(Aim of the task):
The required output consists solely of the lines from the one containing "turn = (Vector(target)" down to the one containing "scene.view_settings.use_white_balance |= len(values)", both included, each quoted exactly.

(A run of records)
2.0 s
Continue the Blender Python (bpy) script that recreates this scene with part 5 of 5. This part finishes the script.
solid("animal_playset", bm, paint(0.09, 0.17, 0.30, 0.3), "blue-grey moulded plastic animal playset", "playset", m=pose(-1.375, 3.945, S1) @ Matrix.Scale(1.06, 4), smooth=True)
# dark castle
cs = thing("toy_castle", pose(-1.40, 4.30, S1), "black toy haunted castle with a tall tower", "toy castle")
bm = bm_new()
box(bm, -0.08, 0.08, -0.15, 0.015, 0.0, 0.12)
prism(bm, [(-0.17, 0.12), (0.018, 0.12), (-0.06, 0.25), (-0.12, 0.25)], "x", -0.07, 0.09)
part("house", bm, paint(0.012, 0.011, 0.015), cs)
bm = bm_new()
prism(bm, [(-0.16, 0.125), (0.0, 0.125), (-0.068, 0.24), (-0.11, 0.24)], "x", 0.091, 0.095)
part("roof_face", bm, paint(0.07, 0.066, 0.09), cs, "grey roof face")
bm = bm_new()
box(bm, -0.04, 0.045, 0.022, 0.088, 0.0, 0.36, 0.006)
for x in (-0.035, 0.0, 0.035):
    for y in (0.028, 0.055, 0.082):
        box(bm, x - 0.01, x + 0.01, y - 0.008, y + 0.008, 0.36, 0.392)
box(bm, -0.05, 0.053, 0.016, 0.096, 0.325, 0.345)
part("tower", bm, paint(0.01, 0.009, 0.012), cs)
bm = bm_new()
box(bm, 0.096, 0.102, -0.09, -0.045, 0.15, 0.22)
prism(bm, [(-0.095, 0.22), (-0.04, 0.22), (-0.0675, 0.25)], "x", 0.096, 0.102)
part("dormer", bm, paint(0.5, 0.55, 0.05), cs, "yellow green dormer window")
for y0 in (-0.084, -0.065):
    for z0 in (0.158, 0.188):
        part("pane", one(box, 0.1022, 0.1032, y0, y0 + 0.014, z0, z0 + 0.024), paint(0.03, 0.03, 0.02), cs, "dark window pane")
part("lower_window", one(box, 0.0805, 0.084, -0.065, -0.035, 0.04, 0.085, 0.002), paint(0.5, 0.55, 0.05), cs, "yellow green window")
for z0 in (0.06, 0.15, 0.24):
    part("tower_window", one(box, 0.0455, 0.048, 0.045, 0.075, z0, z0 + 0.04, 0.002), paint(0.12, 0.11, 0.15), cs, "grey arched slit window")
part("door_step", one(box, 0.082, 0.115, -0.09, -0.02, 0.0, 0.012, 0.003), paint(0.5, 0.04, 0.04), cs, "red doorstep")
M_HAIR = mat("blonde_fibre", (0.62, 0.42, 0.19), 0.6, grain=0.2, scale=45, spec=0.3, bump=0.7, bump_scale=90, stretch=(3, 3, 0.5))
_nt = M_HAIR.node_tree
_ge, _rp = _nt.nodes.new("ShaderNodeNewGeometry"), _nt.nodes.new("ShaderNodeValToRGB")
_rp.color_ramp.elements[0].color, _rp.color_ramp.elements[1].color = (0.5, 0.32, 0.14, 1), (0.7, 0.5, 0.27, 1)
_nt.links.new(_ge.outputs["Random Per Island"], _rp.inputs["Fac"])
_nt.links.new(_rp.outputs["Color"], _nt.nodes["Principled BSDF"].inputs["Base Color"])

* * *

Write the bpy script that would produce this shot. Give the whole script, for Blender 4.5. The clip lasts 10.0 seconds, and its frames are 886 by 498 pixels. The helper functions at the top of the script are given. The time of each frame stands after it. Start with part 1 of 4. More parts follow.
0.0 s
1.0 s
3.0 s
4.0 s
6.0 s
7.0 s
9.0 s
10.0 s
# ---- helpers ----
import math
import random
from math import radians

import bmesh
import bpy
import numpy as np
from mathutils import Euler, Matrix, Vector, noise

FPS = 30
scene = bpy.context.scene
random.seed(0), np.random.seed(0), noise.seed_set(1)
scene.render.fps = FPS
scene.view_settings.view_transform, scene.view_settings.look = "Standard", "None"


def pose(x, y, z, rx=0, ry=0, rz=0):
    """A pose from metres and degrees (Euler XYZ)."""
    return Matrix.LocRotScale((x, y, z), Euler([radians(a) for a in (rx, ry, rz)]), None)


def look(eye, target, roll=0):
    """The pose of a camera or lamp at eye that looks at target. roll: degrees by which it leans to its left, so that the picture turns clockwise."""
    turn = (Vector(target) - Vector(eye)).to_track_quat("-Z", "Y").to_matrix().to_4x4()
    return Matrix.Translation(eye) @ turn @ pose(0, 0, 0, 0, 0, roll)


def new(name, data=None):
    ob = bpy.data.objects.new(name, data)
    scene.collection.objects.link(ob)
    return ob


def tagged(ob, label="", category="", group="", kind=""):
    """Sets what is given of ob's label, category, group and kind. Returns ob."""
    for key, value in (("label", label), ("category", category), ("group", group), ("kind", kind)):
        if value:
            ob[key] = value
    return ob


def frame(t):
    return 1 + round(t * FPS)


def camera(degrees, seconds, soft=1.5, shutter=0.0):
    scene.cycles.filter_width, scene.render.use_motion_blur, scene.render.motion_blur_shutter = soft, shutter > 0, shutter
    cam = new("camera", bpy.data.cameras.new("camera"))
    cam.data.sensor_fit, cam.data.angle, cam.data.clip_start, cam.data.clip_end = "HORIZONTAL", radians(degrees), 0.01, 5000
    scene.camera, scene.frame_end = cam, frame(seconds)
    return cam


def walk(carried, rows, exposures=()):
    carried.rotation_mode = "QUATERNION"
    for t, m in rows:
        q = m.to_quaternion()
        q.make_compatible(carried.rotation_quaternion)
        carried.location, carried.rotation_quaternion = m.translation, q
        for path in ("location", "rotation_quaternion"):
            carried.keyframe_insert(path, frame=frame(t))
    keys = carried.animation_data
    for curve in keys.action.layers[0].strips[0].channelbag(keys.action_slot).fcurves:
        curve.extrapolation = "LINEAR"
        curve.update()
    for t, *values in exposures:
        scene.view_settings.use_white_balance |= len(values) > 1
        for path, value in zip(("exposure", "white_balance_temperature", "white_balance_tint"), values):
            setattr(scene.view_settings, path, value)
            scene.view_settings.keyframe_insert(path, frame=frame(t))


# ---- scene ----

(Exercise response):
    turn = (Vector(target) - Vector(eye)).to_track_quat("-Z", "Y").to_matrix().to_4x4()
    return Matrix.Translation(eye) @ turn @ pose(0, 0, 0, 0, 0, roll)


def new(name, data=None):
    ob = bpy.data.objects.new(name, data)
    scene.collection.objects.link(ob)
    return ob


def tagged(ob, label="", category="", group="", kind=""):
    """Sets what is given of ob's label, category, group and kind. Returns ob."""
    for key, value in (("label", label), ("category", category), ("group", group), ("kind", kind)):
        if value:
            ob[key] = value
    return ob


def frame(t):
    return 1 + round(t * FPS)


def camera(degrees, seconds, soft=1.5, shutter=0.0):
    scene.cycles.filter_width, scene.render.use_motion_blur, scene.render.motion_blur_shutter = soft, shutter > 0, shutter
    cam = new("camera", bpy.data.cameras.new("camera"))
    cam.data.sensor_fit, cam.data.angle, cam.data.clip_start, cam.data.clip_end = "HORIZONTAL", radians(degrees), 0.01, 5000
    scene.camera, scene.frame_end = cam, frame(seconds)
    return cam


def walk(carried, rows, exposures=()):
    carried.rotation_mode = "QUATERNION"
    for t, m in rows:
        q = m.to_quaternion()
        q.make_compatible(carried.rotation_quaternion)
        carried.location, carried.rotation_quaternion = m.translation, q
        for path in ("location", "rotation_quaternion"):
            carried.keyframe_insert(path, frame=frame(t))
    keys = carried.animation_data
    for curve in keys.action.layers[0].strips[0].channelbag(keys.action_slot).fcurves:
        curve.extrapolation = "LINEAR"
        curve.update()
    for t, *values in exposures:
        scene.view_settings.use_white_balance |= len(values) > 1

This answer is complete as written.